Quotation:
Elisapee Ootoova
My father did not have his boat at that time because somebody else was using it. He had been given a boat when he was working for the RCMP. He had equipment which he had acquired from them. He had left his other boat in the Tununirusiq area. There was an old boat that had belonged to the whalers, which was near our camp. My father got some wood from there and built a small boat. It only required five sealskins for the cover so it was really small. He made it so he could fetch the seals he shot from the water. He was the only man of the camp, even though my older brother helped him. That summer, my father caught twenty whales. I do not recall that myself, but my brother does and he used to write about these things. We never went hungry. As my father grew up an orphan, he was a determined hunter and he provided well. Back then, children didn’t used to have money. The only source of money was fox skins and narwhal tusks. That’s how it used to be. We can remember even when soap was scarce. We would go for long periods of time when we didn’t have contact with qallunaat. Only when the ice froze over, would we go where there were qallunaat, to get supplies such as tea and sugar.
(Page 13)
Presentation:
Elisapee Ootoova
Born on
January 6, 1931 near Qausuittuq, Elisapee Ootoova moved with her family to
Mittimatalik when she was about one year old. Her father, Qamaniq, worked for
the RCMP. When she was just a baby, her marriage to her future husband was arranged
by their respective families.
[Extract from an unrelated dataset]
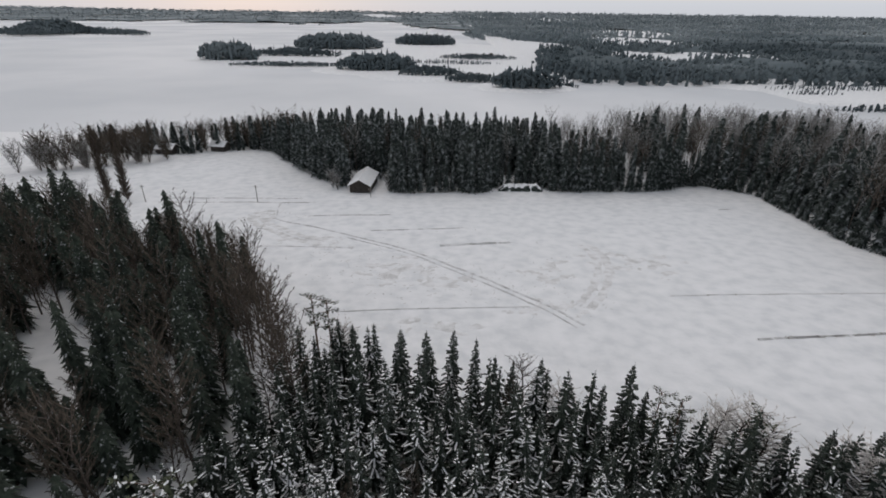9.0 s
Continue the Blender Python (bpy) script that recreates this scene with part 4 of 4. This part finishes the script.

She met him for the first time when she was only
15 years old. Since she was not used to socializing with any boys other than
her brother, Elisapee had a hard time adapting.
Elisapee's story
is centered on her experience as an Inuit woman of another era, when customs
were very different from those of today. While talking about her life, Elisapee
recalls how certain of these customs are less remembered nowadays, such as sewing,
certain taboos affecting pregnant women, as well as customs around a woman's menstrual
cycle, childbirth, or the education of children. We learn, among other things,
that pregnant women were "not allowed to eat raw meat" (page 20) or that "girls
were not allowed to sit where the men sat if they were menstruating" (page 39).